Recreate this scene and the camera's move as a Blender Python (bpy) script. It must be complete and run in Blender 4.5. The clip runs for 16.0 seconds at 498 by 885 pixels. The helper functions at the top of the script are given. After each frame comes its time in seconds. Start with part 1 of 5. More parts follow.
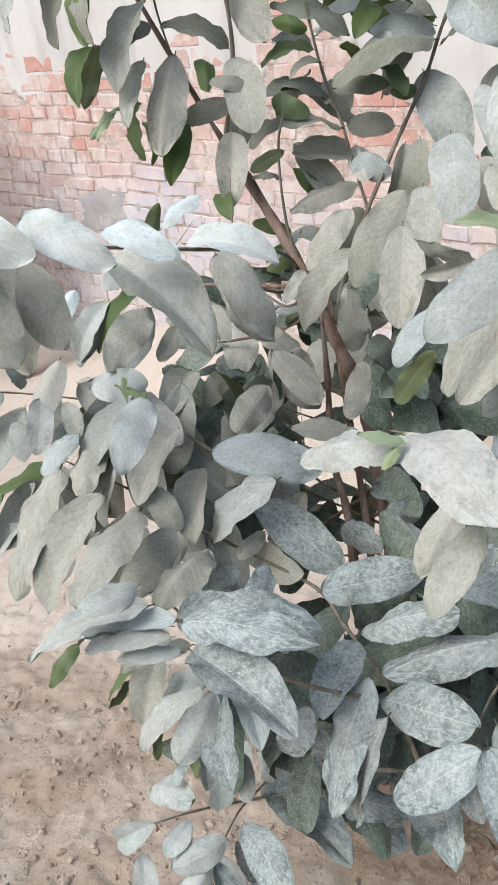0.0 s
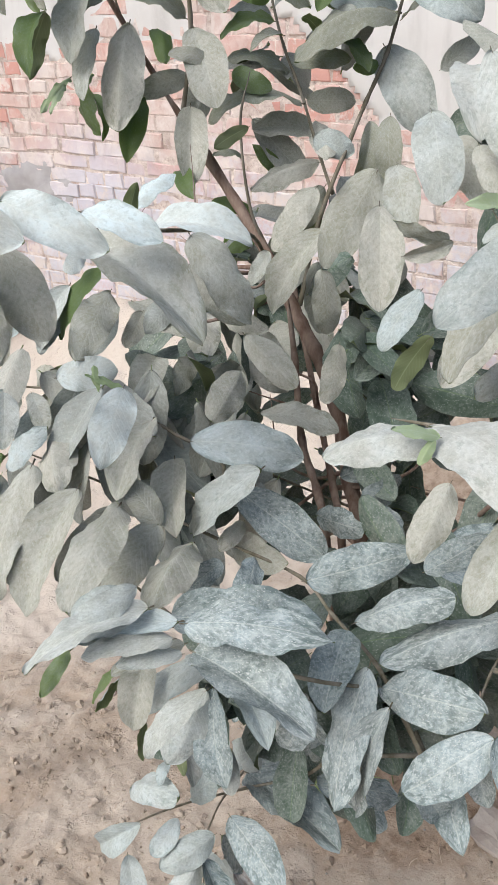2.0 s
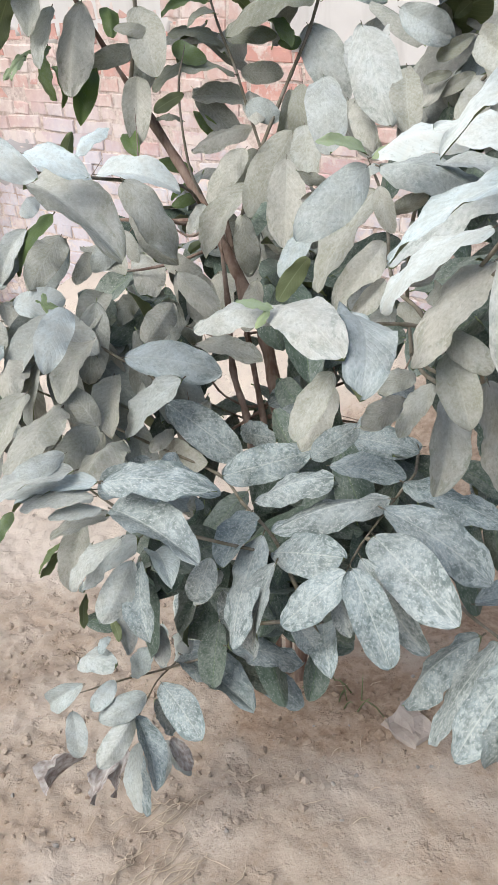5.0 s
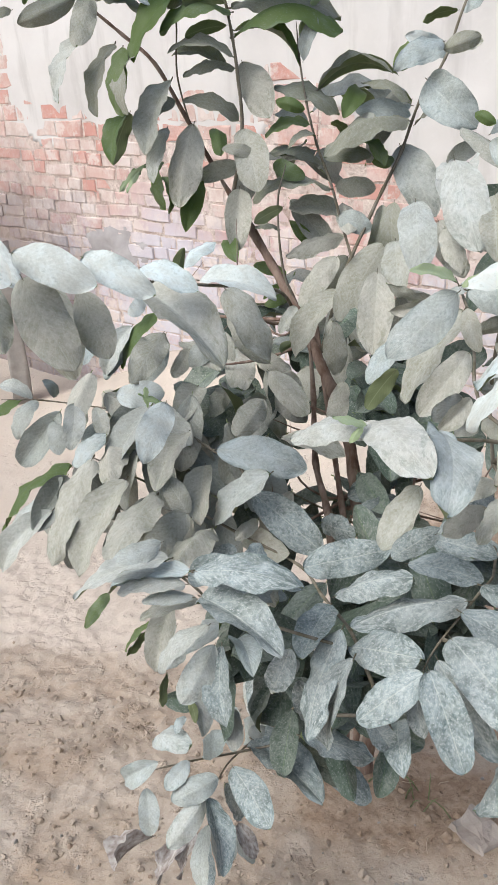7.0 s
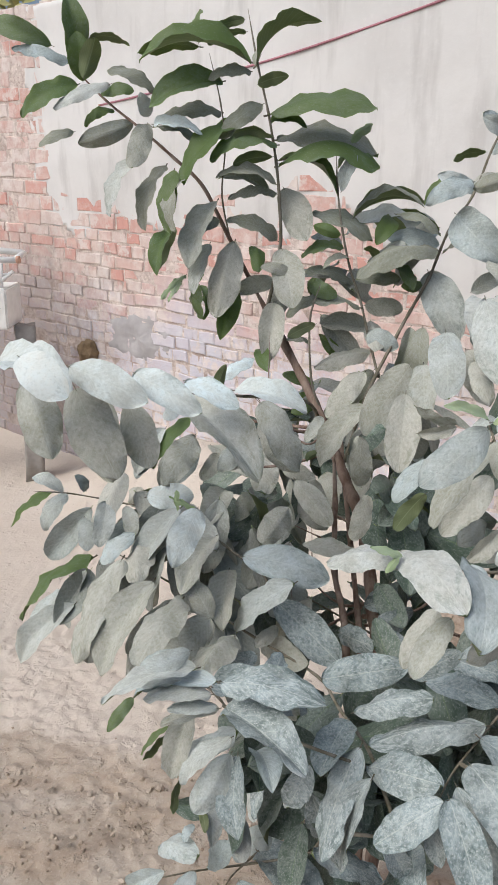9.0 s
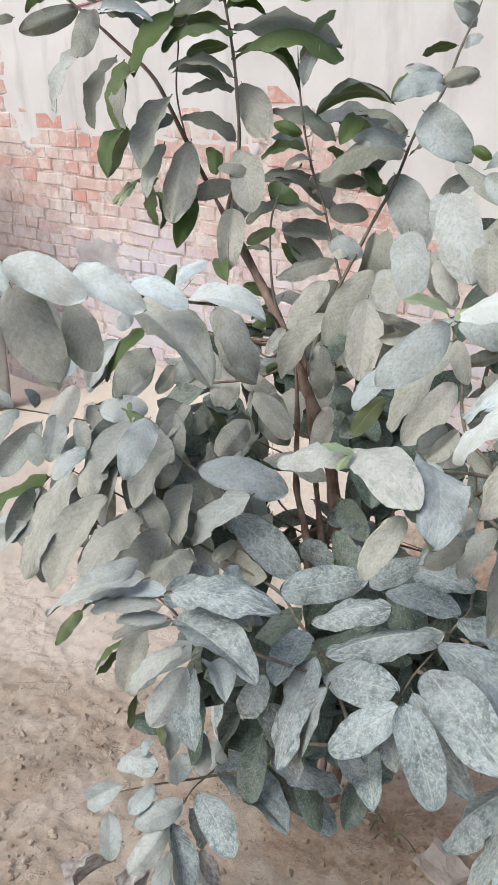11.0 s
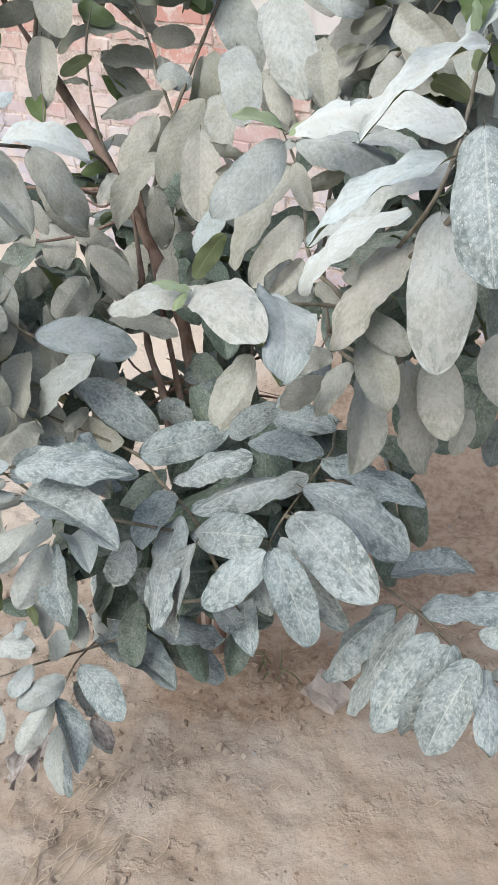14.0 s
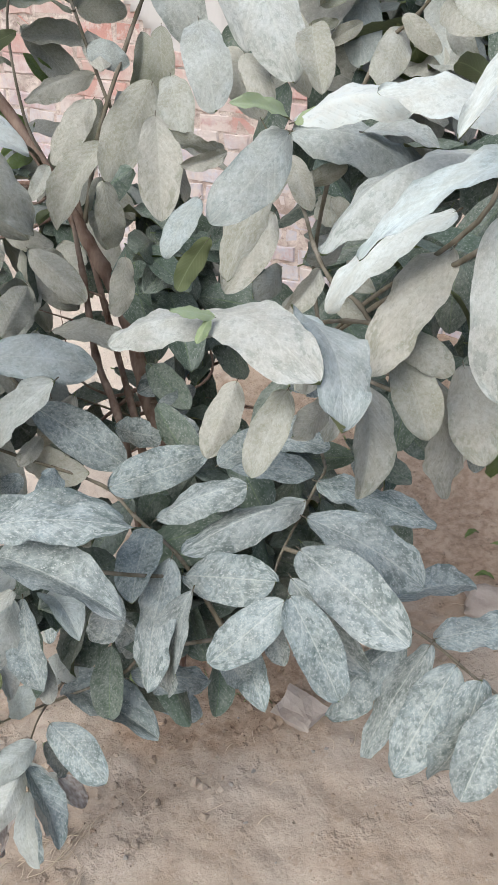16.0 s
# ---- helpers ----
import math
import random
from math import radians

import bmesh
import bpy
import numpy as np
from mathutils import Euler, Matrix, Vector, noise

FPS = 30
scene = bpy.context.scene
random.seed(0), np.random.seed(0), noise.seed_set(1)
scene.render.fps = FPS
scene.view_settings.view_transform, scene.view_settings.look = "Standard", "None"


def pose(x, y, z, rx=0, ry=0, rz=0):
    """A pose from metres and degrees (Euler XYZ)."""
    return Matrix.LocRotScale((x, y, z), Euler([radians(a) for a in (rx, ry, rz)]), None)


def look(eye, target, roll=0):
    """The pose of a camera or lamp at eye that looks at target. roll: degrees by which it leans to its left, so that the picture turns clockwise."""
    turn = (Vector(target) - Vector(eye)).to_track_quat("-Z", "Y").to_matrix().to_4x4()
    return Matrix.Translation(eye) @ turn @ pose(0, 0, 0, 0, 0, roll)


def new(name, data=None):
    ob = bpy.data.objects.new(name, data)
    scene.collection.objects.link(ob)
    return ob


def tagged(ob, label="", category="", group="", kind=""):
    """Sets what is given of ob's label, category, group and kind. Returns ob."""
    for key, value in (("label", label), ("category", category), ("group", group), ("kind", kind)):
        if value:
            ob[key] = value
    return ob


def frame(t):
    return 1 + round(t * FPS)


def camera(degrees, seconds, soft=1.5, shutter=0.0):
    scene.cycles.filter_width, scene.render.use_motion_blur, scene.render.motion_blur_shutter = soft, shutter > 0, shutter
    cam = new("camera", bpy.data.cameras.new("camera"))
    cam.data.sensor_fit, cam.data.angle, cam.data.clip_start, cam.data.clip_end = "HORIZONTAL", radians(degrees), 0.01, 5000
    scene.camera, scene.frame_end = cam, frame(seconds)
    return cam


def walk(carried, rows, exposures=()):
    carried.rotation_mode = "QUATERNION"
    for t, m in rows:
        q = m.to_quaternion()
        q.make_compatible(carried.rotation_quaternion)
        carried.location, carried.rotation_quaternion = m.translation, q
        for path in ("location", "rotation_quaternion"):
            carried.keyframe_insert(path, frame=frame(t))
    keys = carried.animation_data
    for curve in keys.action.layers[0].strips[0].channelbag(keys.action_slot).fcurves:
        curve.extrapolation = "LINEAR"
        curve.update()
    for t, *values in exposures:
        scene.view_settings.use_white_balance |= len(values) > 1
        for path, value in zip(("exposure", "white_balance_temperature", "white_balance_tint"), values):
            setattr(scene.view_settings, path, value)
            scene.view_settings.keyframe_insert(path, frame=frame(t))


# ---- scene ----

......

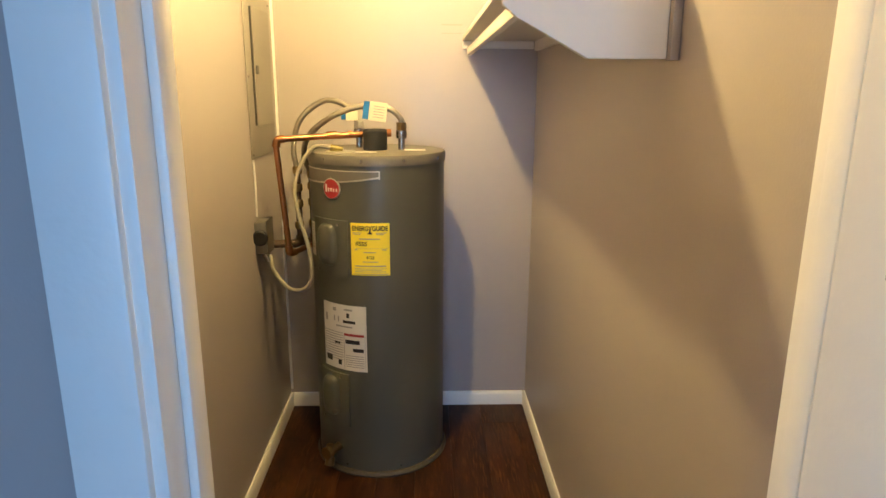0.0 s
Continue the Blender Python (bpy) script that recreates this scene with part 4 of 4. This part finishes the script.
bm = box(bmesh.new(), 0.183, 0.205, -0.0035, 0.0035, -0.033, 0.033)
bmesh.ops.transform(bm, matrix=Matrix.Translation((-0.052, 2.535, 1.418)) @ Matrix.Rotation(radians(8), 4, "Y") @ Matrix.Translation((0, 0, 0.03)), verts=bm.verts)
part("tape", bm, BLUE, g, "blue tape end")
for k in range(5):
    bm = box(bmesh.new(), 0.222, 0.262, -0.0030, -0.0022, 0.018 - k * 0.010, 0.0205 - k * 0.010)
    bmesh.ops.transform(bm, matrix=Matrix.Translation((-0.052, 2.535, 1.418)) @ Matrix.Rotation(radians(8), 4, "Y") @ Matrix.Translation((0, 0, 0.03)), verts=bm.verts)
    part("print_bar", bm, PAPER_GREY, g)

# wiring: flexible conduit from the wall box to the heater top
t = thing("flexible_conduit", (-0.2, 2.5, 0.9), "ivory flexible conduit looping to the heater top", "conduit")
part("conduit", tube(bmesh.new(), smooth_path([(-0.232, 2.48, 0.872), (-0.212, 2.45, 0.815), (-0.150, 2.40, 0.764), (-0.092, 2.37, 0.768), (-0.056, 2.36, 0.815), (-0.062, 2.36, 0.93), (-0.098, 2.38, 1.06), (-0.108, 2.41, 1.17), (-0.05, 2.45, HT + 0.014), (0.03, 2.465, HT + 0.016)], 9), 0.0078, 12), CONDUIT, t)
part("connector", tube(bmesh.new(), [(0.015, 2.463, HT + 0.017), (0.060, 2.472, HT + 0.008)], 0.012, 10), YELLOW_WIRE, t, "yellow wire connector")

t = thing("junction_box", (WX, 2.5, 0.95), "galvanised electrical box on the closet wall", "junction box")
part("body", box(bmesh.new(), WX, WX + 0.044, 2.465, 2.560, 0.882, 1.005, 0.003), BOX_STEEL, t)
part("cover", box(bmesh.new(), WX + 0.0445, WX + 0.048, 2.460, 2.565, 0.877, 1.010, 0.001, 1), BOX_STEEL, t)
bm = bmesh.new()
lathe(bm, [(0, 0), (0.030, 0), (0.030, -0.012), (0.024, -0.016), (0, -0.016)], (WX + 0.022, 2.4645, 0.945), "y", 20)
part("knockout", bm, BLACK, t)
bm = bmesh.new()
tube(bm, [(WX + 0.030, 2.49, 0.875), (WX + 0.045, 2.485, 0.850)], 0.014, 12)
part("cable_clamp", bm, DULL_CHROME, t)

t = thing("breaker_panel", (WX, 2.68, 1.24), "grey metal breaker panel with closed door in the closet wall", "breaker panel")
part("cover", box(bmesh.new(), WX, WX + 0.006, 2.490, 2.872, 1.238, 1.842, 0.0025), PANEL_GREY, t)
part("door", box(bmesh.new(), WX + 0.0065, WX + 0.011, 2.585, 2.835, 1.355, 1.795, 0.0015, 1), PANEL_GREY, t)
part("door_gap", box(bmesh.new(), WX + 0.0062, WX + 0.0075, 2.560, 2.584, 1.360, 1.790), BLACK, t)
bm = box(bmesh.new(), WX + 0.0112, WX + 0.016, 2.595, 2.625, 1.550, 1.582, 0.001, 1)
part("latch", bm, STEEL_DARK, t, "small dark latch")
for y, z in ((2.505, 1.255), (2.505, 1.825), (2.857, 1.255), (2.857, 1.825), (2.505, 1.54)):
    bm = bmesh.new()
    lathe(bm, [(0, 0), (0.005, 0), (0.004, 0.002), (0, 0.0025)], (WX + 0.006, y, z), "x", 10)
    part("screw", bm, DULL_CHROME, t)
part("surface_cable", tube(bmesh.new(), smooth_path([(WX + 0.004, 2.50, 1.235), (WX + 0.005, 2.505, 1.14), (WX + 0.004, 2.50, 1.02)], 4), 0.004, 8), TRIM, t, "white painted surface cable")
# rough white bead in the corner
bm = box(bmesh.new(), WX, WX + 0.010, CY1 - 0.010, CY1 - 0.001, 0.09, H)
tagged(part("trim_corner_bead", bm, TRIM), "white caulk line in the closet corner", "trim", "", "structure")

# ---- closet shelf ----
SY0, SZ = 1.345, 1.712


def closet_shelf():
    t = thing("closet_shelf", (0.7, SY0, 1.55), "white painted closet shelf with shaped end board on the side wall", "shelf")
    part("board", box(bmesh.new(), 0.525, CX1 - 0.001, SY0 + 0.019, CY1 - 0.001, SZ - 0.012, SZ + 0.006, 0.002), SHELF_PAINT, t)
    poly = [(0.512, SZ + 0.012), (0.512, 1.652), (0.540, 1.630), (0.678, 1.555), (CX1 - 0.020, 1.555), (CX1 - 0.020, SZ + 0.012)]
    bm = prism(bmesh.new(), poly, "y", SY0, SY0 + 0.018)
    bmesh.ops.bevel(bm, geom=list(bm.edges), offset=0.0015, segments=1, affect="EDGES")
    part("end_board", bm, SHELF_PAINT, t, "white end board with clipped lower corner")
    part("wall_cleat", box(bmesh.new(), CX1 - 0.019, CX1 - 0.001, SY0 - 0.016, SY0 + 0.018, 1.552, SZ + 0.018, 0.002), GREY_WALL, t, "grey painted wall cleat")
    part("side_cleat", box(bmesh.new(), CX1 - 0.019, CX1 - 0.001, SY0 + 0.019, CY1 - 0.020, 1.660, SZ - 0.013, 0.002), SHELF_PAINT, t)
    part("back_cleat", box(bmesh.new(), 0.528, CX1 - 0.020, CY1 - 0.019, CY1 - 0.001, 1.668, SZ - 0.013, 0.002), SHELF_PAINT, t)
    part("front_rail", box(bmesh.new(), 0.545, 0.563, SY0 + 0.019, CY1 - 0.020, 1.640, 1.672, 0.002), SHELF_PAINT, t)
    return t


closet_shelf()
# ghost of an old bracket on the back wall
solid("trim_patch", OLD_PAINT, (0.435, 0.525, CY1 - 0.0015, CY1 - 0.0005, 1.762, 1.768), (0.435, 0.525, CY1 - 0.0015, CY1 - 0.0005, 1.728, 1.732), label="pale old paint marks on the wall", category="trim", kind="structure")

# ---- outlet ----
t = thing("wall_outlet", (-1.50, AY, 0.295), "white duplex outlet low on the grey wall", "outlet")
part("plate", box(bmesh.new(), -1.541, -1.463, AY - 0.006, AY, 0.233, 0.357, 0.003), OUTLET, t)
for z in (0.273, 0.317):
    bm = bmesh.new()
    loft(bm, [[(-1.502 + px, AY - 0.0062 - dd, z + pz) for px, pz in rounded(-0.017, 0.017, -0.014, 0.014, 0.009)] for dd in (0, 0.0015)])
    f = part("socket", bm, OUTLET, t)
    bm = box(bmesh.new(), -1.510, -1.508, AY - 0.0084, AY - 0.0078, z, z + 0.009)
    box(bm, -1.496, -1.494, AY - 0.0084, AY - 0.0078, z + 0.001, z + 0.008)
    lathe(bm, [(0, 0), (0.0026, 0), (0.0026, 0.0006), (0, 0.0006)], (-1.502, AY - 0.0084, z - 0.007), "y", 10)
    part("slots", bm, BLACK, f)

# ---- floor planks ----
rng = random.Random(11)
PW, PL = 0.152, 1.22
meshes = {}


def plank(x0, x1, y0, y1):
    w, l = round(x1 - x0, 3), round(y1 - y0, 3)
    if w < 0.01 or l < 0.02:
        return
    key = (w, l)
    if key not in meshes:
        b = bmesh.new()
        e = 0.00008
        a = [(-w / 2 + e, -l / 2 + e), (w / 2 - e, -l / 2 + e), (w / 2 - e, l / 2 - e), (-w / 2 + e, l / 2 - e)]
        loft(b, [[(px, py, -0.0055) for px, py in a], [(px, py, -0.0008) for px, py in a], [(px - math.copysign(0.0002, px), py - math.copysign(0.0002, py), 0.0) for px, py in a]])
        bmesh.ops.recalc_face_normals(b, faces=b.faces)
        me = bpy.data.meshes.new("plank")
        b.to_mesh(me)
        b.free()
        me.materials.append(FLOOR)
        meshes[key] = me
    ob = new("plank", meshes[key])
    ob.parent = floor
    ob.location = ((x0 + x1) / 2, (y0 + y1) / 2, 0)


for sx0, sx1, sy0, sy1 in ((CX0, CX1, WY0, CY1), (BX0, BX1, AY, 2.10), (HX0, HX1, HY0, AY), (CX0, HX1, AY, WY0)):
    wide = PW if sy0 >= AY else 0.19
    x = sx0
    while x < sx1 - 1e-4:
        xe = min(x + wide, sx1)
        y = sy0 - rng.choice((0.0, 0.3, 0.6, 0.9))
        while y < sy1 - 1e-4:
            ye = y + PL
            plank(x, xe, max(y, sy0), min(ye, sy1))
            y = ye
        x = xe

......

→ Exercise details: Write down exactly what the lines above say, from the line holding "Recreate this scene" through the line holding "import numpy as np", and nothing more. Do not copy the pictures.

→ Final answer:
Recreate this scene and the camera's move as a Blender Python (bpy) script. It must be complete and run in Blender 4.5. The clip runs for 16.0 seconds at 498 by 885 pixels. The helper functions at the top of the script are given. After each frame comes its time in seconds. Start with part 1 of 5. More parts follow.
0.0 s
2.0 s
5.0 s
7.0 s
9.0 s
11.0 s
14.0 s
16.0 s
# ---- helpers ----
import math
import random
from math import radians

import bmesh
import bpy
import numpy as np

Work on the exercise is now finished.